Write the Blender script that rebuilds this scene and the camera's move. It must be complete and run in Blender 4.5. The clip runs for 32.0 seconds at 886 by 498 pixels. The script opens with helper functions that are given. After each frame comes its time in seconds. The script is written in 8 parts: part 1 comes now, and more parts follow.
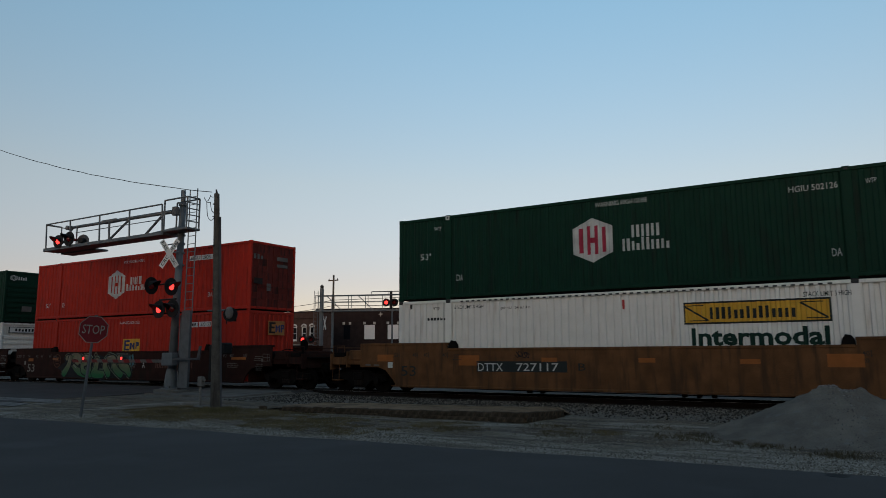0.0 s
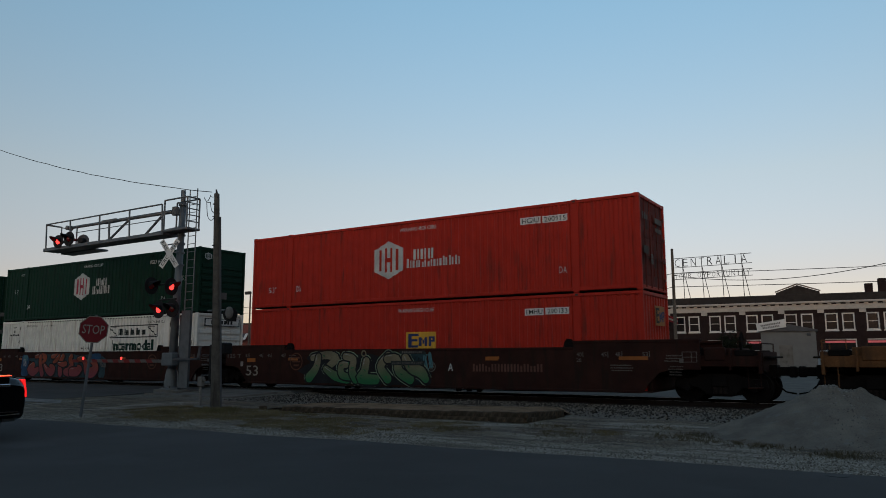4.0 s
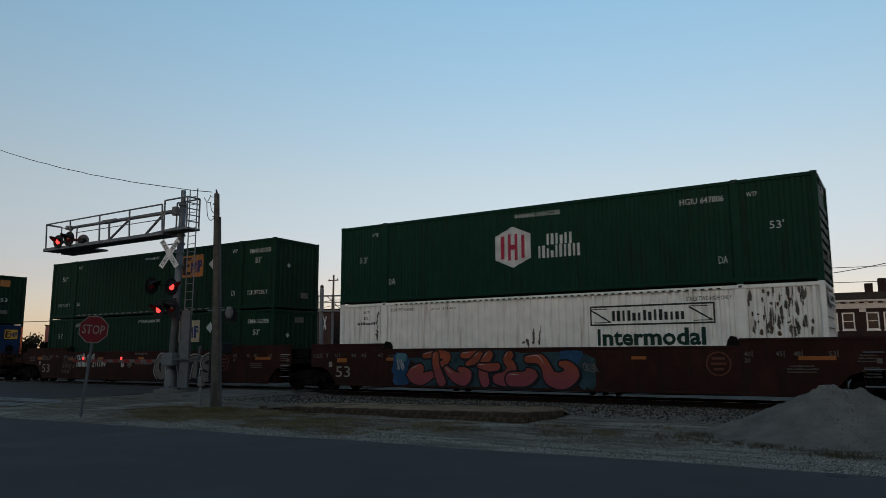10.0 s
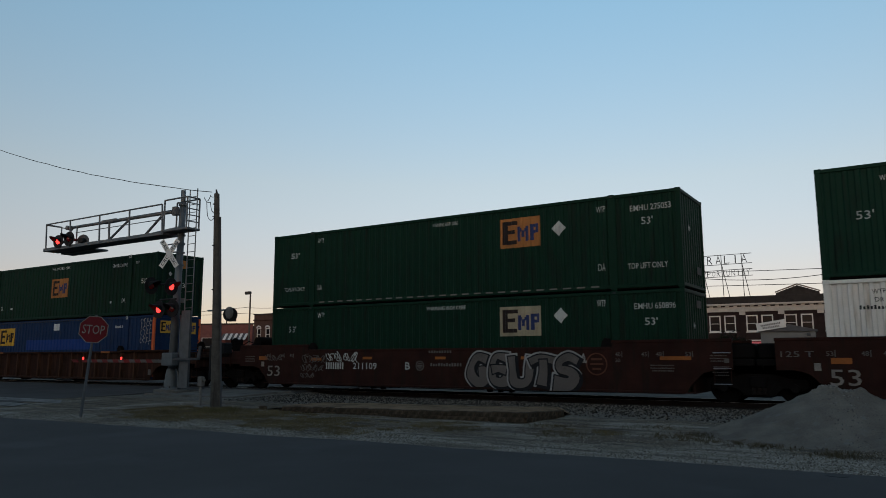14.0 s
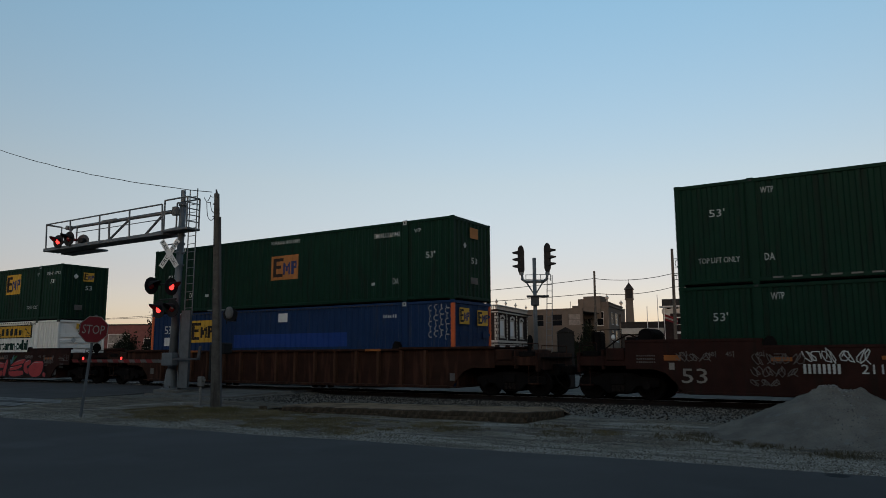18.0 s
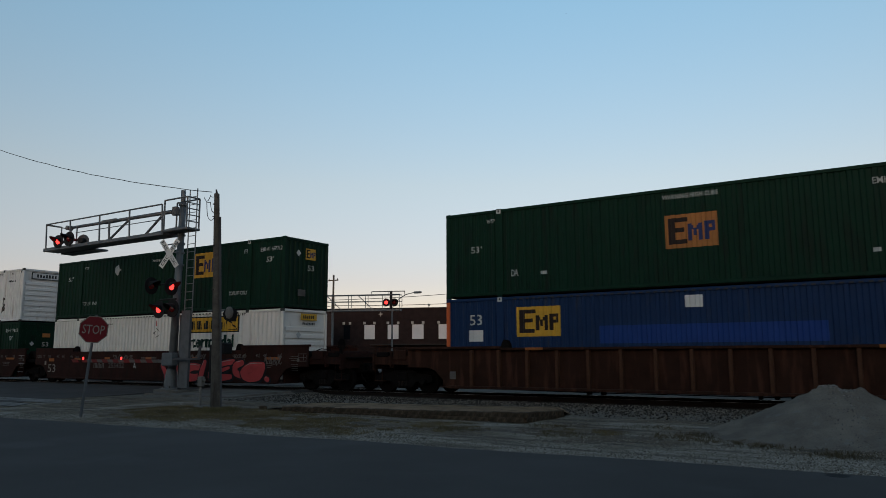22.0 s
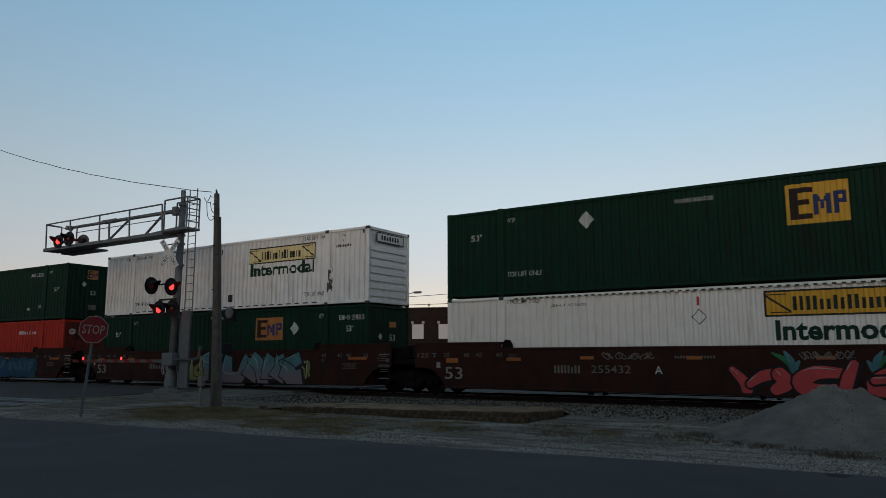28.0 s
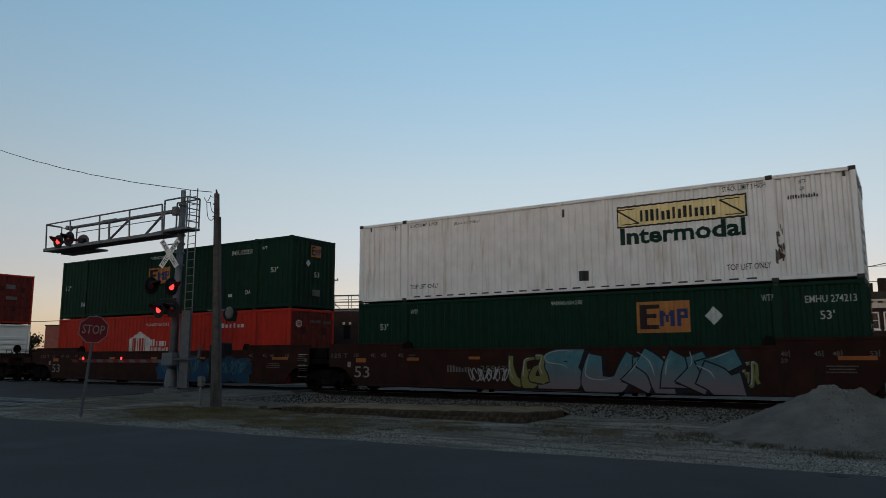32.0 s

........

Leave out the pictures and print every line of the data exactly.

Write the Blender script that rebuilds this scene and the camera's move. It must be complete and run in Blender 4.5. The clip runs for 32.0 seconds at 886 by 498 pixels. The script opens with helper functions that are given. After each frame comes its time in seconds. The script is written in 8 parts: part 1 comes now, and more parts follow.
0.0 s
4.0 s
10.0 s
14.0 s
18.0 s
22.0 s
28.0 s
32.0 s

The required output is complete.